Given information:

^^^^^^^^

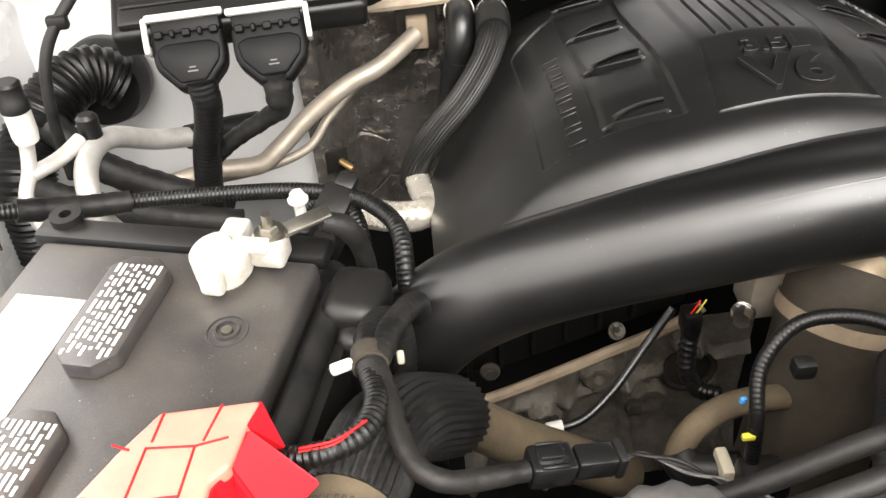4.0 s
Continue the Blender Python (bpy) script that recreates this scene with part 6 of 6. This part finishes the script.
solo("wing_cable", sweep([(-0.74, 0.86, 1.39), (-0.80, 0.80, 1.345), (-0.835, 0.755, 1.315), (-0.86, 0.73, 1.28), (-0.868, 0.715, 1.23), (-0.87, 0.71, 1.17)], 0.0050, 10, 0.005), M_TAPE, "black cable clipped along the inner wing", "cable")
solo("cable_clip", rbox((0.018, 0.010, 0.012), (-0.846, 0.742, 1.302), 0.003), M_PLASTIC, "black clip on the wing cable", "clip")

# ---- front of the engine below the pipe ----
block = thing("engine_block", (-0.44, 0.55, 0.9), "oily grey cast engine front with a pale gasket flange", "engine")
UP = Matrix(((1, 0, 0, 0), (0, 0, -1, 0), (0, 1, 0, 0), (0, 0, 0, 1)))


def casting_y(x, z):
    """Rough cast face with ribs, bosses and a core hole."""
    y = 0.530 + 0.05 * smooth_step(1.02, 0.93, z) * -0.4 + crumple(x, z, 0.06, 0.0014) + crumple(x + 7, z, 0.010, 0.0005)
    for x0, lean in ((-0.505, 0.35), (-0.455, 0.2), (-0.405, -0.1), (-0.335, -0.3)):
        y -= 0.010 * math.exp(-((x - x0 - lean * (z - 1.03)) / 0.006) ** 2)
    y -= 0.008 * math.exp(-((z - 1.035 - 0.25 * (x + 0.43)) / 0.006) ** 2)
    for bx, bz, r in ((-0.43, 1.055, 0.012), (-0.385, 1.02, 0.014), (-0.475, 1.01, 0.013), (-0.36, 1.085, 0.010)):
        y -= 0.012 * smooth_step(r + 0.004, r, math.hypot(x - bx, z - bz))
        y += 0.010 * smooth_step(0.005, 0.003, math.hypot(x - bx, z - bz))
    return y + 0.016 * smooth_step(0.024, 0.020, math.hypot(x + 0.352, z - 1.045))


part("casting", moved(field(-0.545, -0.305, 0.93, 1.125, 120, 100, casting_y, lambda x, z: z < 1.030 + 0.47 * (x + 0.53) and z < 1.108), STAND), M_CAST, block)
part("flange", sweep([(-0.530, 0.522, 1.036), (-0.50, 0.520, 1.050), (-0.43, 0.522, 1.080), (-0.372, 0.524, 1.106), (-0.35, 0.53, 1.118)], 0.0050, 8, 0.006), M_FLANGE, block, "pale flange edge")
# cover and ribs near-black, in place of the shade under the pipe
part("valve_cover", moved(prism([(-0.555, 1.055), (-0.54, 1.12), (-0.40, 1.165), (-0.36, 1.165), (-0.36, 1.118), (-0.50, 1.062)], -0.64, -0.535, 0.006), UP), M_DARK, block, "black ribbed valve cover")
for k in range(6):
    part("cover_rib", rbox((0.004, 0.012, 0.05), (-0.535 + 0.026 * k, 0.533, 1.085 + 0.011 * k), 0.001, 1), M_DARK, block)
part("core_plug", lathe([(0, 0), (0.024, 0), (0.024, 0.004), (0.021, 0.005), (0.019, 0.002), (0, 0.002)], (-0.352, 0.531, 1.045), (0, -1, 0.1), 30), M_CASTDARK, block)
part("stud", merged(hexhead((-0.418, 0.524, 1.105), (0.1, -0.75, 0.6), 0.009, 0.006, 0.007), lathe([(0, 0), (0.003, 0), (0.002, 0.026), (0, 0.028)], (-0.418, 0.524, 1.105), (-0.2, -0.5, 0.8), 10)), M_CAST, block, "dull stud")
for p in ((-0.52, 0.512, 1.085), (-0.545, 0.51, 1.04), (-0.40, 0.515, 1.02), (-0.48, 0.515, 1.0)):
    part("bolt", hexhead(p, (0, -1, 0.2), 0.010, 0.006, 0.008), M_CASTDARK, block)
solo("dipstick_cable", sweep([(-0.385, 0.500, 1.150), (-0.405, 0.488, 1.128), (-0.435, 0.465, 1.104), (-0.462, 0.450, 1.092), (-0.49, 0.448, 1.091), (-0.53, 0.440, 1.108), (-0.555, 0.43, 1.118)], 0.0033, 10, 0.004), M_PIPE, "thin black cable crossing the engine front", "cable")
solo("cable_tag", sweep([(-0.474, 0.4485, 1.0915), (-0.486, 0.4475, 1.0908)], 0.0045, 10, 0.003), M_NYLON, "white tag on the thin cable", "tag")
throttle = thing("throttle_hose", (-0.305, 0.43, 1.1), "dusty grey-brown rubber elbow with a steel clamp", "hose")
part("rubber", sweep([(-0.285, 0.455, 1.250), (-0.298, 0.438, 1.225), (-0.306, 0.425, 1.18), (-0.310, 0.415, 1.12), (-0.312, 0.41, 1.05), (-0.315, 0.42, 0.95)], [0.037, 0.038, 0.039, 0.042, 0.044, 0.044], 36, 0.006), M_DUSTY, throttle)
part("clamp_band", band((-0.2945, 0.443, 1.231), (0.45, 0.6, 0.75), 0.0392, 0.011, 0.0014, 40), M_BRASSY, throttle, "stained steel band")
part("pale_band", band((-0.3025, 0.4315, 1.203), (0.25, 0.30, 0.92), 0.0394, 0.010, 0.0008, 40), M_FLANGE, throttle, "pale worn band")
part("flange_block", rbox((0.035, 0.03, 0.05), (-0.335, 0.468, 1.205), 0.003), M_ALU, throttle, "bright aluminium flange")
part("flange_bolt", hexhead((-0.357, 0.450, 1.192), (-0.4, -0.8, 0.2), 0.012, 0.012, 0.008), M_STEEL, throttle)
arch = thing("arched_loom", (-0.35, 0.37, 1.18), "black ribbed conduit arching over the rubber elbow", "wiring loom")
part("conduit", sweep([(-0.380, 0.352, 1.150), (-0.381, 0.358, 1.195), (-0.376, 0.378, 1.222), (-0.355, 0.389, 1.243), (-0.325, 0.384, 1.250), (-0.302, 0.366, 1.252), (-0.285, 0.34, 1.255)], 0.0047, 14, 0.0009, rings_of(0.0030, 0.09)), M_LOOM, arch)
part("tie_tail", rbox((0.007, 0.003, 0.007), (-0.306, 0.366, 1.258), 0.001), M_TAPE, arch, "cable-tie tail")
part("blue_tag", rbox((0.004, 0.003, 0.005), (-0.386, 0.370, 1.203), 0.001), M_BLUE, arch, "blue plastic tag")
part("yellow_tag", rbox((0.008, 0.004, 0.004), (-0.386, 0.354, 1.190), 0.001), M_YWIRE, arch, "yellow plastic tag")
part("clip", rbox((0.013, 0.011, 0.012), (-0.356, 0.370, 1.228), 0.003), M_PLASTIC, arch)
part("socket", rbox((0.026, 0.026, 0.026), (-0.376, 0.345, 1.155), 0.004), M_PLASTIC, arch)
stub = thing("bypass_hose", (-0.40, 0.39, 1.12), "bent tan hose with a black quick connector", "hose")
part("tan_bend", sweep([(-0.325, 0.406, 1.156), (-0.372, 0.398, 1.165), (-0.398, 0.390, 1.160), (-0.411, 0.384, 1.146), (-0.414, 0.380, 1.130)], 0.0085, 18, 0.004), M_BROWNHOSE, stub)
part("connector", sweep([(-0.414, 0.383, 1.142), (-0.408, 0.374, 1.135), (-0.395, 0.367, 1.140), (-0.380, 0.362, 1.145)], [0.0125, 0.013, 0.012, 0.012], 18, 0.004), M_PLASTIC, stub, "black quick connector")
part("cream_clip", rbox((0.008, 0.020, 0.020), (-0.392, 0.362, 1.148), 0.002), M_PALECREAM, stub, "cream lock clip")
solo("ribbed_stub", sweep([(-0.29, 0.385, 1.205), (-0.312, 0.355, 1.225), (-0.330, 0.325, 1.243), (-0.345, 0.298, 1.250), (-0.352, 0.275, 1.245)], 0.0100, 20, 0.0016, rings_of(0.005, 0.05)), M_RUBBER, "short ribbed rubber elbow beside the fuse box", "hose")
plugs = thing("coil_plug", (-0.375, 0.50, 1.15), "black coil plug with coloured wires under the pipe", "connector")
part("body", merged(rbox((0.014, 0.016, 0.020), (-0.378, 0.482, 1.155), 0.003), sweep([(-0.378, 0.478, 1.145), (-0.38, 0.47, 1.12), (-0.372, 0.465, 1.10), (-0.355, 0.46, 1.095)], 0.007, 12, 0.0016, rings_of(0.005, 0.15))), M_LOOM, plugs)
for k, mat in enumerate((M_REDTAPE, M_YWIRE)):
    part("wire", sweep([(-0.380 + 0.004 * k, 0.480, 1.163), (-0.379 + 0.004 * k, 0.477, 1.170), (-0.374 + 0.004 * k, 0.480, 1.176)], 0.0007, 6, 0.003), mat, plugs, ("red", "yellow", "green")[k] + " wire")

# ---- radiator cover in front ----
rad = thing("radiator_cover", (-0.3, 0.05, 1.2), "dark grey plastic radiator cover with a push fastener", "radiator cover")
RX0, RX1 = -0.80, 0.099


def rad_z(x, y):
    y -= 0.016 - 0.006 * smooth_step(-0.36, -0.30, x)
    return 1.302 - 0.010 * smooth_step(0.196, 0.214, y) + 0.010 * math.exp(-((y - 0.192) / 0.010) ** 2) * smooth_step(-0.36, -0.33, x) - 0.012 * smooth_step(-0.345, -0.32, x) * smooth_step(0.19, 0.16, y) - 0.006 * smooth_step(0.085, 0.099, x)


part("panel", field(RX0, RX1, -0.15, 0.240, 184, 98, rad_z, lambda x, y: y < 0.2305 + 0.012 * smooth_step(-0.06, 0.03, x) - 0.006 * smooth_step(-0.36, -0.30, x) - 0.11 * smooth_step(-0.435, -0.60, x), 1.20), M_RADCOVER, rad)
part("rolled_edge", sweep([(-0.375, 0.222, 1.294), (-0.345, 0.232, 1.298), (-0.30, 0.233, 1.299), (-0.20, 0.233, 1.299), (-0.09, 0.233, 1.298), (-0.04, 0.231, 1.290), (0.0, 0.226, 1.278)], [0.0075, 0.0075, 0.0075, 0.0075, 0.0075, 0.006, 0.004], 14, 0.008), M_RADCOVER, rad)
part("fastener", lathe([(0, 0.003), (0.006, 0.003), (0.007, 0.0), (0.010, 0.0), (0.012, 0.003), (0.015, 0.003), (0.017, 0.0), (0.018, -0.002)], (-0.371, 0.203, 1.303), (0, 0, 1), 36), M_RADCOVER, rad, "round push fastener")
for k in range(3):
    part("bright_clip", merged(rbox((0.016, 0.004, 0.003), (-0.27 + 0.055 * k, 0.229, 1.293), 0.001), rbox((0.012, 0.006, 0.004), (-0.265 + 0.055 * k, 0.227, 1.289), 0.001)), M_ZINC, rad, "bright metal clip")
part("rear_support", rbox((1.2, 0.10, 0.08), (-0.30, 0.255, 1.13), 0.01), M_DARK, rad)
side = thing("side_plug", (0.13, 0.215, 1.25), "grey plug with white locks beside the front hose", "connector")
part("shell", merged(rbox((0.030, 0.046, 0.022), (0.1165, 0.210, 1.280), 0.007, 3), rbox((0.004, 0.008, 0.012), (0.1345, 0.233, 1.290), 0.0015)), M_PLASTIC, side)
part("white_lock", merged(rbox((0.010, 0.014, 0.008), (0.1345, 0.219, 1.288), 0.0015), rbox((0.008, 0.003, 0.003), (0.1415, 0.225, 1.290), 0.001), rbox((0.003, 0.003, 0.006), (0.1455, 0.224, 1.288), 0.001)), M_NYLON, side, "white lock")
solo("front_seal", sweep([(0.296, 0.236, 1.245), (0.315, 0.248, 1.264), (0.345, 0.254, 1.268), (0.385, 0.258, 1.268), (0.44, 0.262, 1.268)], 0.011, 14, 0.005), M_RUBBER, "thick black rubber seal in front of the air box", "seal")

^^^^^^^^

Work to do: Nothing beyond the lines starting at the line containing "Continue the Blender" and ending at the line containing "0), (0, 0, 0, 1)))" is to be reproduced; reproduce those lines exactly, both ends included.

Solution for this problem:
Continue the Blender Python (bpy) script that recreates this scene with part 6 of 6. This part finishes the script.
solo("wing_cable", sweep([(-0.74, 0.86, 1.39), (-0.80, 0.80, 1.345), (-0.835, 0.755, 1.315), (-0.86, 0.73, 1.28), (-0.868, 0.715, 1.23), (-0.87, 0.71, 1.17)], 0.0050, 10, 0.005), M_TAPE, "black cable clipped along the inner wing", "cable")
solo("cable_clip", rbox((0.018, 0.010, 0.012), (-0.846, 0.742, 1.302), 0.003), M_PLASTIC, "black clip on the wing cable", "clip")

# ---- front of the engine below the pipe ----
block = thing("engine_block", (-0.44, 0.55, 0.9), "oily grey cast engine front with a pale gasket flange", "engine")
UP = Matrix(((1, 0, 0, 0), (0, 0, -1, 0), (0, 1, 0, 0), (0, 0, 0, 1)))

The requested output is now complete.